/python-ebsave

Script to manage AWS EBS snapshots attached to an instances

Primary LanguagePython

Backup EBS

Script to backup EBS volumes attached to an EC2 instance.

Description

This script manages snapshots of one or more EBS volumes attached to a specific EC2 instance. It not only creates snapshots, but deletes those that are older than a prescribed retention policy. The primary use case for this script is to run as a cronjob on an AWS instance. Used this way it will back up volumes that are attached to the instance on which the script is running on a regular basis.
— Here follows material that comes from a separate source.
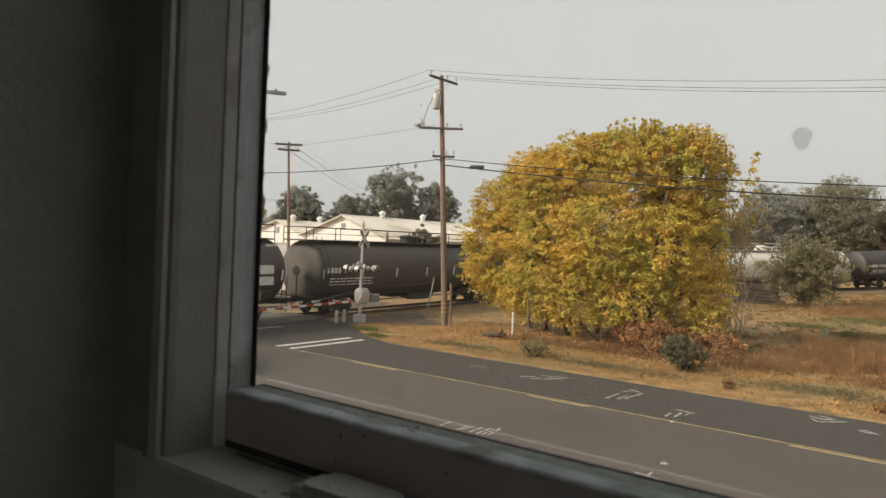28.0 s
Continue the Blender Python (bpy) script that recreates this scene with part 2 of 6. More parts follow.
LEAF_SHRUB = leaf_material("shrub_leaves", (0.135, 0.128, 0.075), (0.175, 0.16, 0.09), (0.105, 0.10, 0.06), spread=0.4, patch=0.8, glow=0.2)
GRASS_GOLD = leaf_material("straw_grass", (0.50, 0.30, 0.105), (0.36, 0.21, 0.076), (0.41, 0.205, 0.072), spread=0.35, patch=0.5, glow=0.2)
GRASS_FIELD = leaf_material("field_grass_blades", (0.32, 0.190, 0.076), (0.21, 0.138, 0.058), (0.29, 0.150, 0.060), spread=0.3, patch=0.35, glow=0.2)
GRASS_RUST = leaf_material("rusty_dock_stems", (0.27, 0.146, 0.066), (0.33, 0.192, 0.088), (0.20, 0.108, 0.052), spread=0.35, patch=0.5, glow=0.15)
WEED_SOFT = leaf_material("dry_grey_green_weed", (0.27, 0.235, 0.11), (0.31, 0.26, 0.125), (0.22, 0.20, 0.095), spread=0.25, patch=0.7, glow=0.25)
GRASS_GREEN = leaf_material("green_weeds", (0.12, 0.145, 0.04), (0.17, 0.17, 0.06), (0.10, 0.115, 0.04), spread=0.35, patch=0.7, glow=0.2)
STUCCO = material("tan_stucco", (0.36, 0.27, 0.165), 0.95, color2=(0.26, 0.19, 0.115), scale=60, amount=0.9, bump=1.0, bump_scale=260)
FRAME_PAINT = material("old_grey_window_paint", (0.228, 0.238, 0.220), 0.55, color2=(0.190, 0.200, 0.183), scale=25, amount=0.6, color3=(0.20, 0.195, 0.175), scale3=14, bump=0.12, bump_scale=300)
BEAD_PAINT = material("pale_stop_paint", (0.46, 0.47, 0.45), 0.5, color2=(0.38, 0.39, 0.37), scale=22, amount=0.6, color3=(0.28, 0.28, 0.26), scale3=12)
RAIL_PAINT = material("dull_mauve_grey_sash", (0.43, 0.395, 0.405), 0.6, color2=(0.37, 0.345, 0.353), scale=20, amount=0.6, color3=(0.375, 0.345, 0.35), scale3=11, bump=0.1, bump_scale=300)
ALU_SASH = material("weathered_aluminium_sash", (0.44, 0.485, 0.52), 0.5, 0.1, color2=(0.37, 0.41, 0.435), scale=40, amount=0.7, color3=(0.26, 0.27, 0.27), scale3=26)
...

The script can also be run off-instance, such as from another AWS instance or a remote workstation with access privileges to the AWS account.

Requirements

The script requires Python3.

Command Line Syntax

The command line syntax for the script is as follows:

usage: ebsave [-h] [-l LOGFILE] [-L LOGLEVEL] [-R REGION] [-r RETENTION]
              [-m MIN_COUNT] [-i INSTANCE_ID] [-H HOSTNAME]
              [-d [DEVICE [DEVICE ...]]] [-D]

backup EBS volumes

optional arguments:
  -h, --help            show this help message and exit
  -l LOGFILE, --logfile LOGFILE
                        path to logfile (default is stdout)
  -L LOGLEVEL, --loglevel LOGLEVEL
                        log level [DEBUG,INFO,WARNING,ERROR,CRITICAL] (default
                        is INFO)
  -R REGION, --region REGION
                        region to search for instance (default is to use the
                        region in the local configuration: ~/.aws/config or
                        the AWS_DEFAULT_REGION environment variable;
                        otherwise, if the script is running on an AWS instance
                        use the region in which it is located)
  -r RETENTION, --retention RETENTION
                        retention period in days (default is 7)
  -m MIN_COUNT, --min-count MIN_COUNT
                        minimum number of most recent snapshots per volume to
                        retain (default is 1)
  -i INSTANCE_ID, --instance-id INSTANCE_ID
                        ID for instance to which volumes are attached (default
                        is instance on which script is being run)
  -H HOSTNAME, --hostname HOSTNAME
                        name to tag snapshots with (default is the system
                        hostname)
  -d [DEVICE [DEVICE ...]], --devices [DEVICE [DEVICE ...]]
                        devices to include (e.g., /dev/xvdf - default is to
                        include all devices)
  -D, --dryrun          flag to enable dry run mode

Use Cases

The following sections describe common use cases.

Run on Instance Being Backed Up

If the script is run on an AWS instance with no options and with no local AWS configuration (i.e., ~/.aws/config or AWS* environment variables), then it will determine the region and instance ID from instance metadata and proceed to manage snapshots for all volumes attached to the instance. The hostname used to tag snapshots will be taken from the local OS. If you want to create snapshots for specific volumes (as opposed to all attached volumes) then use the --devices option. An example this is:

ebsave -d /dev/xvdf

Run on Remote Instance

If the script is used to backup volumes on remote AWS instances the --instance-id and --hostname options should be used. If there is no local AWS configuration then the instance upon which the script is running should be in the same region as the instances being backed up to take advantage of the instance metadata. Otherwise, use the --region option to specify the region in which the backed up instance resides. An example of this is:

ebsave -H jenkins-master -i i-0ce03cbe16e0a87e1 -r us-west-2 -d /dev/xvdf

Run on Workstation

If the script is run on a workstation, then it should be configured with access to an AWS account. In that case you must specify the --instance-id and --hostname options. The region is part of your local configuration so it does not have to be specified. An example of this is:

ebsave -H jenkins-master -i i-0ce03cbe16e0a87e1 -d /dev/xvdf

Retention Policy

The --retention and --min-count options control the retention policy. At least min-count of the most recent snapshots per volume will be retained. Once the number of snapshots per volume exceeds min-count then any snapshots older than retention days will be deleted.

IAM Permissions

The principal running the script needs to be granted something like the following IAM policy:

{
    "Version": "2012-10-17",
    "Statement": [
        {
            "Sid": "backup",
            "Effect": "Allow",
            "Action": [
                "ec2:DescribeVolumes",
                "ec2:DescribeSnapshots",
                "ec2:DeleteSnapshot",
                "ec2:CreateTags",
                "ec2:CreateSnapshot"
            ],
            "Resource": "*"
        }
    ]
}

Running with the --dryrun option will check if the script can perform the desired operations.